[SHORT TASK]: Write out, exactly as given, every line from the one holding "6. More parts follow." to the one holding "build_way(name, line, lev, ASPHALT", including both.

[GIVEN RECORDS]:
____________

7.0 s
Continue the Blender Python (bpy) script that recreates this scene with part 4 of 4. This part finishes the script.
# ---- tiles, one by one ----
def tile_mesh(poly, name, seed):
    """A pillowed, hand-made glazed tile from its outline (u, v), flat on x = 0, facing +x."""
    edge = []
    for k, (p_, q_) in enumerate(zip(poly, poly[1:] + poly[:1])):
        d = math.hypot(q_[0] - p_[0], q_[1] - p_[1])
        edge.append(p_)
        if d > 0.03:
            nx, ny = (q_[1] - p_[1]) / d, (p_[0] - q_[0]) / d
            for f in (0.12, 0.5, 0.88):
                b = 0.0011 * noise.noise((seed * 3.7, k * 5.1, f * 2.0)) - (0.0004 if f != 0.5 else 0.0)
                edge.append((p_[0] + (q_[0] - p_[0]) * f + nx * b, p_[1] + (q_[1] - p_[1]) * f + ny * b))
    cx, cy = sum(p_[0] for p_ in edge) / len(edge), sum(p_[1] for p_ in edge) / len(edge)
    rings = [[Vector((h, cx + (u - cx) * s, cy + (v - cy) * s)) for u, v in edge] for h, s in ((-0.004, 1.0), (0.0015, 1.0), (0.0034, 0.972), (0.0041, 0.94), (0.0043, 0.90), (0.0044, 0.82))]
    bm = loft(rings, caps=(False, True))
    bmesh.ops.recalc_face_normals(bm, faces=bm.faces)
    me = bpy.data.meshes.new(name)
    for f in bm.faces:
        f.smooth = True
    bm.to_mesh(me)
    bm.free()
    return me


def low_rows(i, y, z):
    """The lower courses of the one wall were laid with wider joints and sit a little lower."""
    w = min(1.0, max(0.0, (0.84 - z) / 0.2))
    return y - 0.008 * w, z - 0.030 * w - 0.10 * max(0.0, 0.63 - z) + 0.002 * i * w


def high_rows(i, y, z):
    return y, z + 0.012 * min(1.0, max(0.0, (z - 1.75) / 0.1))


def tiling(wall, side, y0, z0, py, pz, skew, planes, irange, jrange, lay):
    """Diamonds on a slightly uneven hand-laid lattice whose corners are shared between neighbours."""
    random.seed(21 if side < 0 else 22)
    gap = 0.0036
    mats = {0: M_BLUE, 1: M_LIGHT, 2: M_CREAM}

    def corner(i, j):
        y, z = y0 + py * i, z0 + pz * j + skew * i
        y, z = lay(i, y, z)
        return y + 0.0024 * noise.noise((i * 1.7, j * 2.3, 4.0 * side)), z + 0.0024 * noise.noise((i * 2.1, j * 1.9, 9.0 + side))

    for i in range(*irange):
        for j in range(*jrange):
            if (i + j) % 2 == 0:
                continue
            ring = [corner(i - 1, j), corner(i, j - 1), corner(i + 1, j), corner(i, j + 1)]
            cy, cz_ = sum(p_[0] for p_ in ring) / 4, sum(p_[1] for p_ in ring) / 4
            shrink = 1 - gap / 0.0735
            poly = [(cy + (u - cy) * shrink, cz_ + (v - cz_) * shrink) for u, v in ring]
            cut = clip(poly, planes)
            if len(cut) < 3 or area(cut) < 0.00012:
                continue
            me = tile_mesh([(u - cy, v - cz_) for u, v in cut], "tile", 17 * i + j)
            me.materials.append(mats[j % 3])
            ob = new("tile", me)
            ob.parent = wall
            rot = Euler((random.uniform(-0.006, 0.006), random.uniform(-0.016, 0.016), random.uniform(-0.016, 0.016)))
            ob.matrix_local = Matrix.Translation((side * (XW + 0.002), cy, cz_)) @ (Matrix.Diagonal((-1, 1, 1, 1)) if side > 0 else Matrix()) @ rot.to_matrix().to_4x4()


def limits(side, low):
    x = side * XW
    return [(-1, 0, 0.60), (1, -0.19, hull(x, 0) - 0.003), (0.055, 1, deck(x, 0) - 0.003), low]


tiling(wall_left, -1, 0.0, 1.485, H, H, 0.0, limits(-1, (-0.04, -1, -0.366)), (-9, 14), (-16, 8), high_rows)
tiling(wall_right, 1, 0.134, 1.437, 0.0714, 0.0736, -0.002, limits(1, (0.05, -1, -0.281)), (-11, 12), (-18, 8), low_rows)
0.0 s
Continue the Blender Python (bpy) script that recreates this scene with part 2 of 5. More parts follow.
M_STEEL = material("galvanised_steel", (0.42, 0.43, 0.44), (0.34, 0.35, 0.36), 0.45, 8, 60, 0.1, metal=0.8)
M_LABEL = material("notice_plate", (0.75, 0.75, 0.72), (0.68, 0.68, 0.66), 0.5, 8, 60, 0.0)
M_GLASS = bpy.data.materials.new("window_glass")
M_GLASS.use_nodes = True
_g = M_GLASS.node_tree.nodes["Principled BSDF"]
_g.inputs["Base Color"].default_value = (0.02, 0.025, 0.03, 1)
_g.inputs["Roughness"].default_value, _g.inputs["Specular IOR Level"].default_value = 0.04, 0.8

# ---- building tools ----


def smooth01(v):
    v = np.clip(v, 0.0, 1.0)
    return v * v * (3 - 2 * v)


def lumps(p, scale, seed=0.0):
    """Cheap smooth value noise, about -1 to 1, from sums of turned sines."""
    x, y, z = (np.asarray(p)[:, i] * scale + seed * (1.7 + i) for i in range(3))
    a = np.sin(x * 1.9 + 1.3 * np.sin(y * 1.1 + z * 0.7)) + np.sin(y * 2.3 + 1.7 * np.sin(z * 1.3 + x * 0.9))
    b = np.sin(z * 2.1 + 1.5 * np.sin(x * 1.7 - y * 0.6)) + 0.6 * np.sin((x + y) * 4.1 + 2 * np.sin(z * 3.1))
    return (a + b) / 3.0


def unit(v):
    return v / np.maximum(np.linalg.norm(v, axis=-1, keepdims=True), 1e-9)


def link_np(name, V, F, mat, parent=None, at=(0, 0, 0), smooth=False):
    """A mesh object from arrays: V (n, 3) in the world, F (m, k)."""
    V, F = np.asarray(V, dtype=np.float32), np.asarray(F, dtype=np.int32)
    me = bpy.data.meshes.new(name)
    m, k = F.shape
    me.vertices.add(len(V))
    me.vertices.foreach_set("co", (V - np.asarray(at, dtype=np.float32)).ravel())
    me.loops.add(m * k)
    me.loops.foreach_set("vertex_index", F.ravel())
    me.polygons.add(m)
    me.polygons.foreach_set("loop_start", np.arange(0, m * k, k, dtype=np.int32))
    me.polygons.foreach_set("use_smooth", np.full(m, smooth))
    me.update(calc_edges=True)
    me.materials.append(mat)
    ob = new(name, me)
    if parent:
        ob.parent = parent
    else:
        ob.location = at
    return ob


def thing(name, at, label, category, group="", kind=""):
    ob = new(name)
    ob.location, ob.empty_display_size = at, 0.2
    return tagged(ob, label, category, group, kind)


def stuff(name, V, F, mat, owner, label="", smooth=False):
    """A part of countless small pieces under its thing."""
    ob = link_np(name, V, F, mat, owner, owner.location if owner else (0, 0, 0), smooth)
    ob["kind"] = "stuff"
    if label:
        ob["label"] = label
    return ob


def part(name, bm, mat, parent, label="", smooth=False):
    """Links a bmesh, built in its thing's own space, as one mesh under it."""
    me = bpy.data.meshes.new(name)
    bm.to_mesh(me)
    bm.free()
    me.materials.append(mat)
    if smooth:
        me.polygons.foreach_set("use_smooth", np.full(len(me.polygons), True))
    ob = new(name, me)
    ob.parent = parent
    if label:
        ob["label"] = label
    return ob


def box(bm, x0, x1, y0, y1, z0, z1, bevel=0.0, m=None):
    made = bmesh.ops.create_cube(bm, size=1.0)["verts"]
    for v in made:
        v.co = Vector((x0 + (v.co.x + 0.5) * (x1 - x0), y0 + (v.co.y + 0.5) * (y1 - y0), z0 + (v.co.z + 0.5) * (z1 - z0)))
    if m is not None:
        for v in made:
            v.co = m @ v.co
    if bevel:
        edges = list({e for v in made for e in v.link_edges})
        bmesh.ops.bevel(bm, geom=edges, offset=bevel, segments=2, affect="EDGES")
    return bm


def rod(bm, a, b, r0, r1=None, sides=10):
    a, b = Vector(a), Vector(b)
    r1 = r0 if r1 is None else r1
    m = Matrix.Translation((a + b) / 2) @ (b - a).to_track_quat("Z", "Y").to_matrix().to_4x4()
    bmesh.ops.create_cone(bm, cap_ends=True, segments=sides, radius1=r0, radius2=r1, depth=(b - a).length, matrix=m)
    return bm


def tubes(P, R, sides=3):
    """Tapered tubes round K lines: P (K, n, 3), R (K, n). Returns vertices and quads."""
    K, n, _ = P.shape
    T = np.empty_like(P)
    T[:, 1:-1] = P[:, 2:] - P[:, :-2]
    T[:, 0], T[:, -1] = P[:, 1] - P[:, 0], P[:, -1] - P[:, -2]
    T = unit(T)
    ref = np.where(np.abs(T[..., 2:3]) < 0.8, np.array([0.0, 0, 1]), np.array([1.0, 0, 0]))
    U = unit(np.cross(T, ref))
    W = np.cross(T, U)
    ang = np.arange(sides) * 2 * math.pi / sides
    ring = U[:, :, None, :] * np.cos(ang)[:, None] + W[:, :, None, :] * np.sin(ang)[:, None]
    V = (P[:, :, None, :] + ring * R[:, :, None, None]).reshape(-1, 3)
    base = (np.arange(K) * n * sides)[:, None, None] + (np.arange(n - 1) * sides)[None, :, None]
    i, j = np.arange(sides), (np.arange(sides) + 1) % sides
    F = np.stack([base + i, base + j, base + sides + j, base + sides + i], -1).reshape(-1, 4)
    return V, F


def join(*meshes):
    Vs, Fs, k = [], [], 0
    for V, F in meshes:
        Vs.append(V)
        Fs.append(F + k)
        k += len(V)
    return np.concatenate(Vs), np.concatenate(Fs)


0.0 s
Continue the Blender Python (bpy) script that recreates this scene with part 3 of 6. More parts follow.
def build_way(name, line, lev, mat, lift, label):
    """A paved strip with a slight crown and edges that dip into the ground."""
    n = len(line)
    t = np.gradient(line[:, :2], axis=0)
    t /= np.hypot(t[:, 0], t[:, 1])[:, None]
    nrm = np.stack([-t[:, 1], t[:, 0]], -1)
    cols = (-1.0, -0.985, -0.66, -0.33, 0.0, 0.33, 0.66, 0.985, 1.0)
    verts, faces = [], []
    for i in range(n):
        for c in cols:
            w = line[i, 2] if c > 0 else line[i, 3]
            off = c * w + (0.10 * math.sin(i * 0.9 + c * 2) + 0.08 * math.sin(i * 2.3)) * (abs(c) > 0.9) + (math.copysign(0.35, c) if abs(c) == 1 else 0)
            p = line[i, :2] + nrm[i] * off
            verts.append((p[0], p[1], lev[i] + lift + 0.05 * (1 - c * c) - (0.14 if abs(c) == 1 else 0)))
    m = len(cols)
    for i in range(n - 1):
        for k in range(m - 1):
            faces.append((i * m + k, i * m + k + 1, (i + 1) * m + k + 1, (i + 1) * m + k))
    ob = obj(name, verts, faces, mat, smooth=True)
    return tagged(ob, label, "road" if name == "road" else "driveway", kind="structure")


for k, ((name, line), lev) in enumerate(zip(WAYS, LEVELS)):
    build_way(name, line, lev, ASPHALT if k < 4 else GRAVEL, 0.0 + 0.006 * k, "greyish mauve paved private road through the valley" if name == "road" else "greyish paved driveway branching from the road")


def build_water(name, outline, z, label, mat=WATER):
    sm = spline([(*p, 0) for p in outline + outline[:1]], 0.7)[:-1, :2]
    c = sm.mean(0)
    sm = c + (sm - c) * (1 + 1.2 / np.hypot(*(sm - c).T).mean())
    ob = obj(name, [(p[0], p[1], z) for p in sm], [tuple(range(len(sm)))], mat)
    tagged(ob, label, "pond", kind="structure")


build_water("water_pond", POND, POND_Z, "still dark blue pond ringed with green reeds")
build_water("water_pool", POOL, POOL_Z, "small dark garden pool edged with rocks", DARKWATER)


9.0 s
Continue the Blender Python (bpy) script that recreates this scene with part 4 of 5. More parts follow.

____________

[WRITTEN RESPONSE]:
Continue the Blender Python (bpy) script that recreates this scene with part 3 of 6. More parts follow.
def build_way(name, line, lev, mat, lift, label):
    """A paved strip with a slight crown and edges that dip into the ground."""
    n = len(line)
    t = np.gradient(line[:, :2], axis=0)
    t /= np.hypot(t[:, 0], t[:, 1])[:, None]
    nrm = np.stack([-t[:, 1], t[:, 0]], -1)
    cols = (-1.0, -0.985, -0.66, -0.33, 0.0, 0.33, 0.66, 0.985, 1.0)
    verts, faces = [], []
    for i in range(n):
        for c in cols:
            w = line[i, 2] if c > 0 else line[i, 3]
            off = c * w + (0.10 * math.sin(i * 0.9 + c * 2) + 0.08 * math.sin(i * 2.3)) * (abs(c) > 0.9) + (math.copysign(0.35, c) if abs(c) == 1 else 0)
            p = line[i, :2] + nrm[i] * off
            verts.append((p[0], p[1], lev[i] + lift + 0.05 * (1 - c * c) - (0.14 if abs(c) == 1 else 0)))
    m = len(cols)
    for i in range(n - 1):
        for k in range(m - 1):
            faces.append((i * m + k, i * m + k + 1, (i + 1) * m + k + 1, (i + 1) * m + k))
    ob = obj(name, verts, faces, mat, smooth=True)
    return tagged(ob, label, "road" if name == "road" else "driveway", kind="structure")


for k, ((name, line), lev) in enumerate(zip(WAYS, LEVELS)):
    build_way(name, line, lev, ASPHALT if k < 4 else GRAVEL, 0.0 + 0.006 * k, "greyish mauve paved private road through the valley" if name == "road" else "greyish paved driveway branching from the road")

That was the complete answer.